During its heydays the trading post was very busy, employing up to 100 people, many of which were married to indian women. The pay for the various occupations varied widely. A craftsman would make about $250 per year and his assistant $120; a hunter $400 along with any hides and horns from the animals he killed; an interpreter got $500; Clerks and traders who spoke indian languages would get $800 - $1000. All employees were provided room and board without charge.
The Bourgeois House, shown in the picture, was the fort's most imposing structure and its administrative center.
The Assiniboin claimed the land the fort was built on and occupied an area that straddled the
Canadian border. They therefore had the choice of trading with the fort or the Hudson's Bay
Company in Canada. The Crow lived on the upper Yellowstone and its tributaries and were
considered the richest tribe west of the Rocky Mountains. The Blackfeet also straddled the
border and considered the American whites their enemies, since the Lewis & Clark expedition
had killed one of their braves. This was finally resolved and the Blackfeet became good,
but not always trusted, customers of the trading post.

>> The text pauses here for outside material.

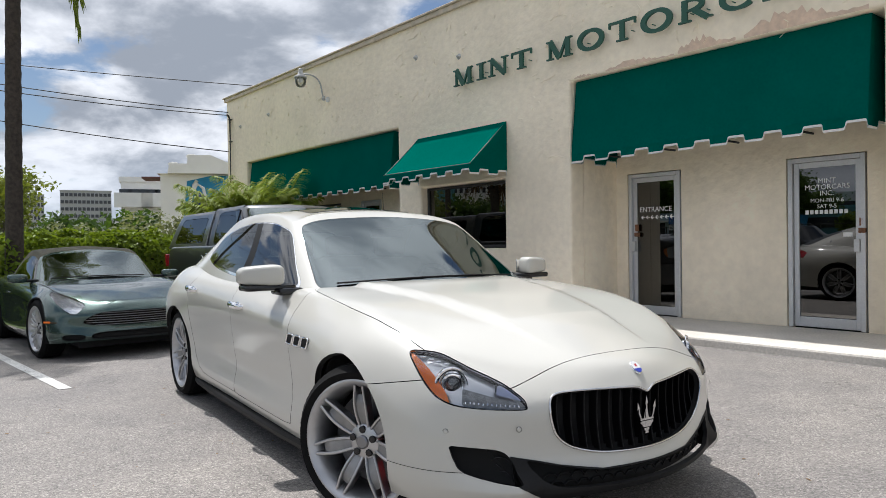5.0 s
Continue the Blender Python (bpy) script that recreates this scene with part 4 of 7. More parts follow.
def sedan_roof_rails():
    belt = [(-.60, 0, .985), (-.635, .30, .978), (-.73, .58, .962), (-.88, .775, .935), (-1.3, .815, .928), (-1.75, .828, .932), (-2.35, .820, .952), (-2.92, .788, .985), (-3.45, .72, 1.01),
            (-3.86, .60, 1.025), (-4.01, .34, 1.035), (-4.05, 0, 1.04)]
    mid = [(-.98, 0, 1.195), (-1.01, .28, 1.188), (-1.06, .54, 1.163), (-1.13, .705, 1.125), (-1.4, .740, 1.145), (-1.78, .752, 1.170), (-2.36, .742, 1.182), (-2.88, .705, 1.175), (-3.28, .635, 1.165),
           (-3.54, .51, 1.180), (-3.64, .28, 1.198), (-3.68, 0, 1.205)]
    cant = [(-1.38, 0, 1.385), (-1.395, .27, 1.377), (-1.39, .50, 1.352), (-1.38, .625, 1.315), (-1.62, .642, 1.358), (-2.0, .645, 1.382), (-2.46, .63, 1.370), (-2.80, .60, 1.338), (-3.04, .545, 1.308),
            (-3.19, .44, 1.314), (-3.25, .25, 1.328), (-3.27, 0, 1.334)]
    inner = [(-1.55, 0, 1.428), (-1.56, .22, 1.421), (-1.56, .40, 1.404), (-1.58, .49, 1.388), (-1.78, .505, 1.416), (-2.05, .505, 1.430), (-2.38, .495, 1.424), (-2.62, .465, 1.405), (-2.78, .41, 1.394),
             (-2.87, .32, 1.395), (-2.91, .18, 1.400), (-2.92, 0, 1.404)]
    top = [(-1.84, 0, 1.462), (-1.845, 0, 1.462), (-1.86, 0, 1.463), (-1.89, 0, 1.464), (-1.97, 0, 1.466), (-2.09, 0, 1.466), (-2.24, 0, 1.461), (-2.36, 0, 1.455), (-2.44, 0, 1.450),
           (-2.49, 0, 1.447), (-2.52, 0, 1.445), (-2.53, 0, 1.444)]
    return [belt, mid, cant, inner, top]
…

The Mandan, or the Nu’Eta (The People) called the Missouri River “home“ and for a 1000 years they lived in several earth lodge communities. Rich in culture and tradition, the Mandan hunted buffalo, grew several varieties of corn, beans, and squash, which enabled them to establish a vast trading network with other tribes and visitors to their villages.
Five of the earth lodges have been reconstructed to provide the visitors a way to see what
life in the village was like.
In the early 1970's, a local historical group constructed a replica of the original fort on the shores of the Missouri River two miles west of Washburn, ND. The site is currently managed by the Lewis and Clark Foundation and work is underway to restore it to the period which the old fort was occupied. A visitor's center was recently constructed on the site with design details inspired by a Mandan earth lodge. The center is home to modern restroom facilities, a gift shop, an orientation area and a classroom.

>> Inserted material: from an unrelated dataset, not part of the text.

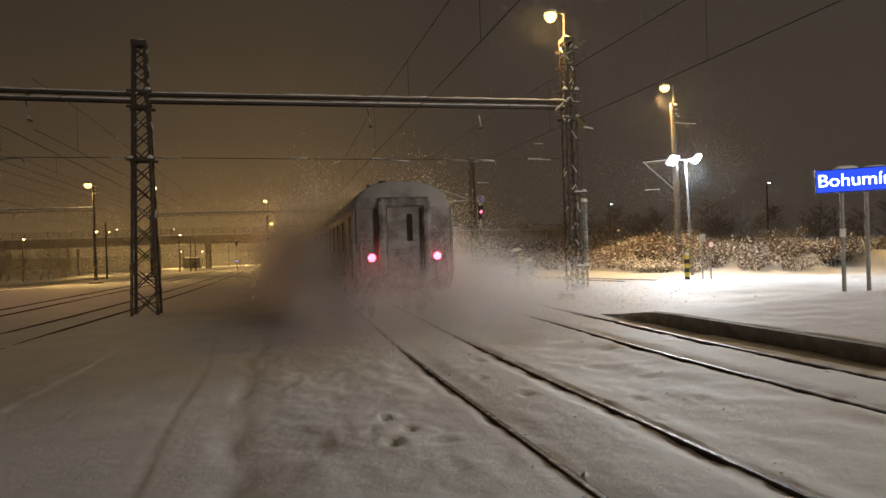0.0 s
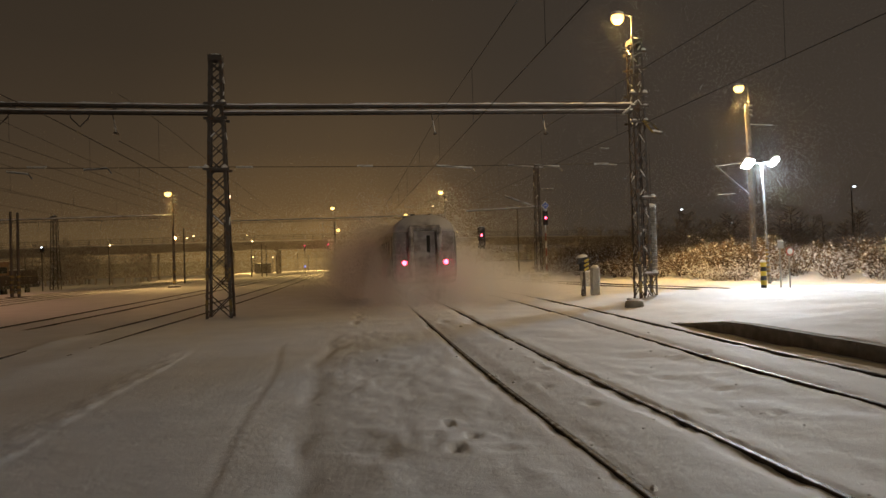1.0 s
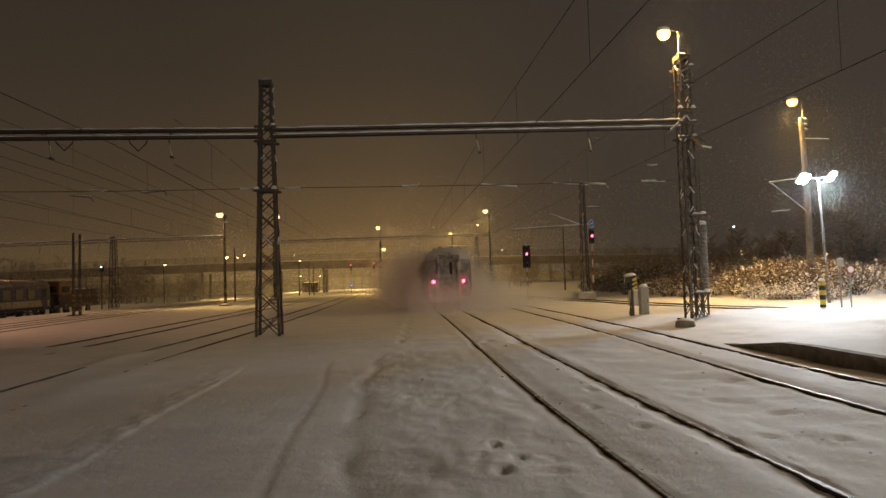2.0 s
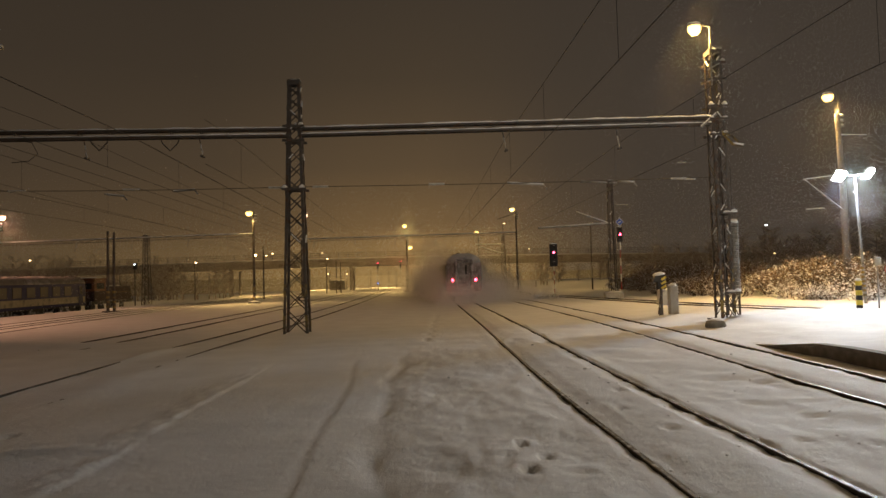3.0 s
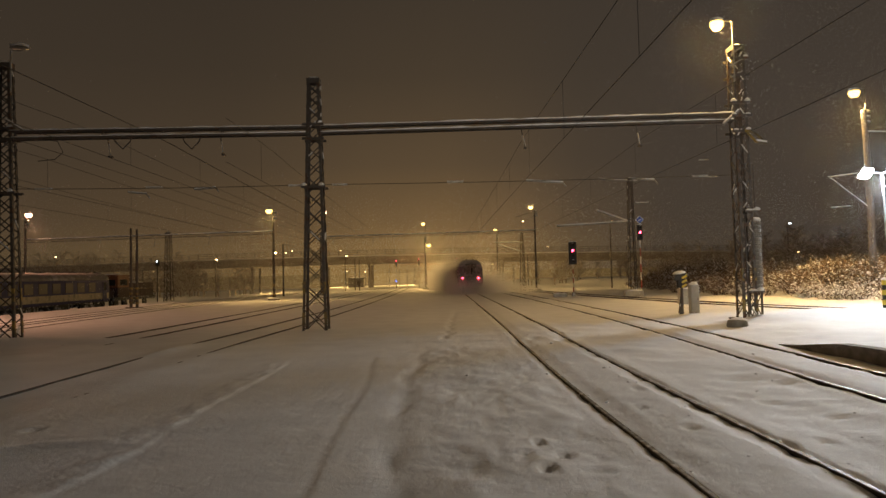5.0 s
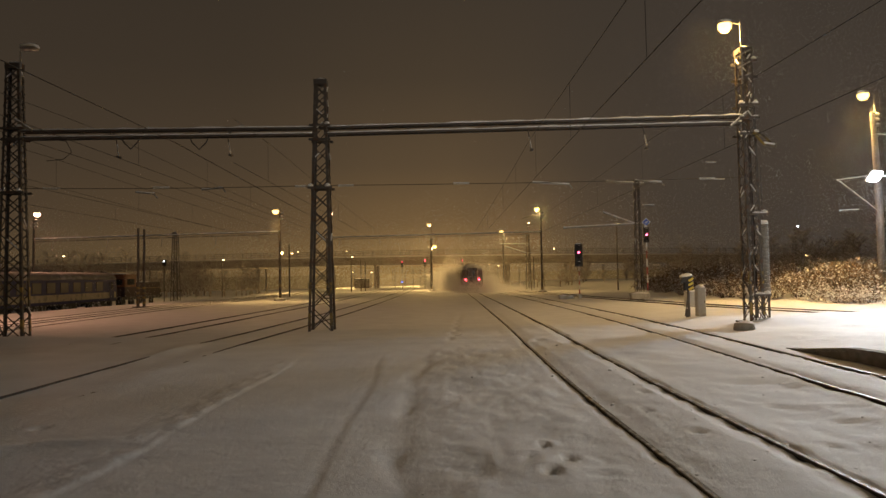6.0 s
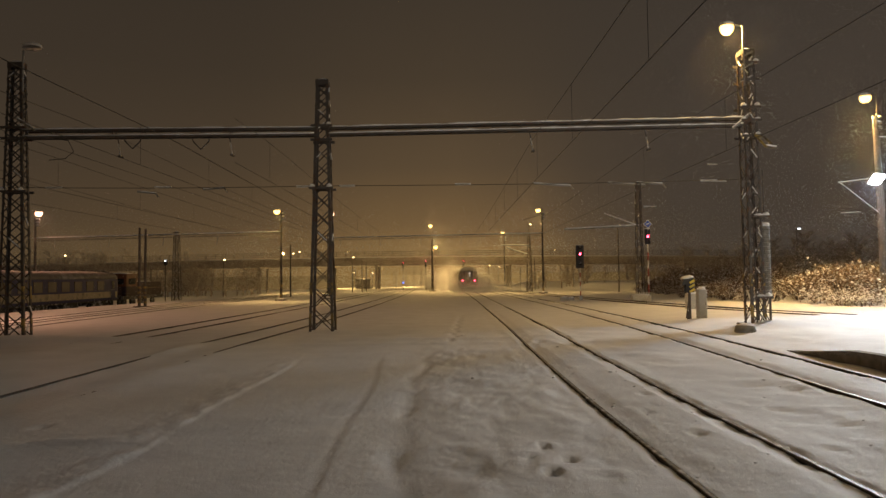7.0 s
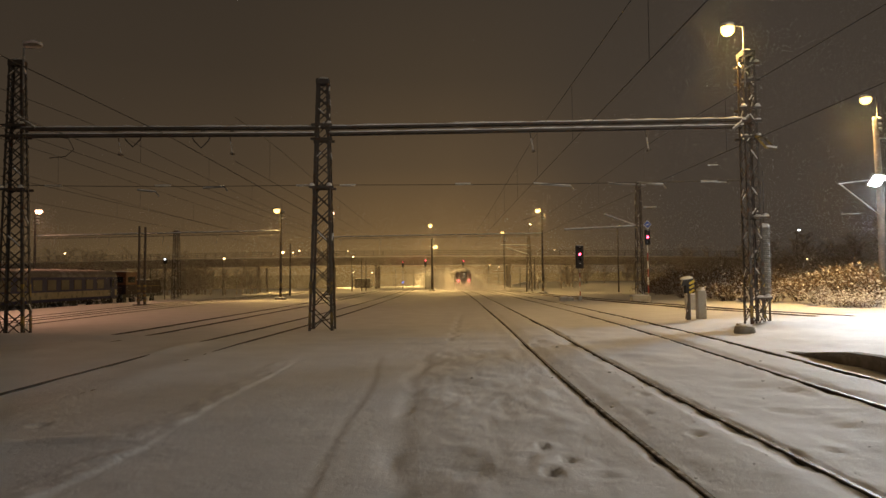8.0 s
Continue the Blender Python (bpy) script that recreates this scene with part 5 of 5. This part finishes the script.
def thick_place(x0, x1, y0, y1, top):
    return lambda rs, n: np.stack([rs.uniform(x0, x1, n), rs.uniform(y0, y1, n), -1 + top * rs.rand(n) ** 1.35], 1)


FALL.append(crystals("falling_snow", 150000, thick_place(-75, 62, 60, 112, 16), 0.026))
FALL.append(crystals("falling_snow", 105000, thick_place(-95, 70, 112, 149, 14), 0.048))
snowfall = [tagged(new("falling_snow", m), "fine snow falling through the lamplight", "snowfall", kind="stuff") for m in FALL]

# ---------------------------------------------------------------- what moves
REAR = [(0.0, 17.0), (0.5, 22.1), (1.0, 27.5), (1.5, 33.2), (2.0, 38.8), (2.5, 44.4), (3.0, 50.1), (3.5, 55.7), (4.0, 61.2), (4.5, 67.3), (5.0, 73.5), (5.5, 79.7), (6.0, 86.0), (6.5, 92.4), (7.0, 99.0), (7.5, 105.6), (8.0, 112.4)]


def rail_place(y):
    x = TRACKS["main"][0](y) + 0.2 * smooth(45, 16, y)
    return Vector((x, y, level(x, y)))


def motions():
    for i, c in enumerate(coaches):
        rows = []
        for t, y in REAR:
            s = y + i * (COACH_L + 0.4)
            a, b = rail_place(s + 3.2), rail_place(s + COACH_L - 3.2)
            d = (b - a).normalized()
            rows.append((t, pose(*(a - d * 3.2), math.degrees(math.asin(d.z)), 0, math.degrees(math.atan2(-d.x, d.y)))))
        walk(c, rows)
    for k, (cl, (ahead, side, lift, size)) in enumerate(zip(clouds, BILLOWS)):
        rows = []
        for j, (t, y) in enumerate(REAR):
            p = rail_place(y + ahead)
            w = 0.25 * math.sin(1.9 * t + 1.3 * k)
            rows.append((t, pose(p.x + side + 0.3 * w, p.y + w, p.z + lift, 0, 0, 18 * math.sin(0.7 * t + k))))
        walk(cl, rows)
    for ob, (vx, vz) in zip(snowfall, ((-0.5, -1.25), (-0.3, -1.0), (-0.6, -1.35), (-0.02, -0.12), (-0.03, -0.15), (-0.2, -0.6), (-0.2, -0.6))):
        walk(ob, [(0.5 * i, pose(vx * (0.5 * i - 4), 0, vz * 0.5 * i)) for i in range(17)])


motions()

The fort was constructed in the form of a truncated "V". The front gate is the opening of the "V" and the rear
is the truncated point of the "V". Rooms were provided for sleeping, storage, a guard quarters and a blacksmith's
shop. These are shown in the pictures below proceeding counter clockwise from the room to the left as you face into
the fort from its gate as shown in the first picture.
The balloon shoot is held each year at the Varmint Hunters Association's range.
The shoot requires you to break 4-5 inch balloons at 107(4), 246(4), 365(5), and 492(5) yards. There are 18 balloons in all (distributed as shown in parens next to the yardages above) and you have 20 shots and 15 minutes to break as many as you can. The balloons have different point values assigned with the farthest having the highest point value. This is very similar to the shoots that we have in Tucson with the exception that there, we have to knock medal silhouettes of prairie dogs off stands at 200, 300, 400, and 500 meters.
We all had a great time but none of us finished in the money.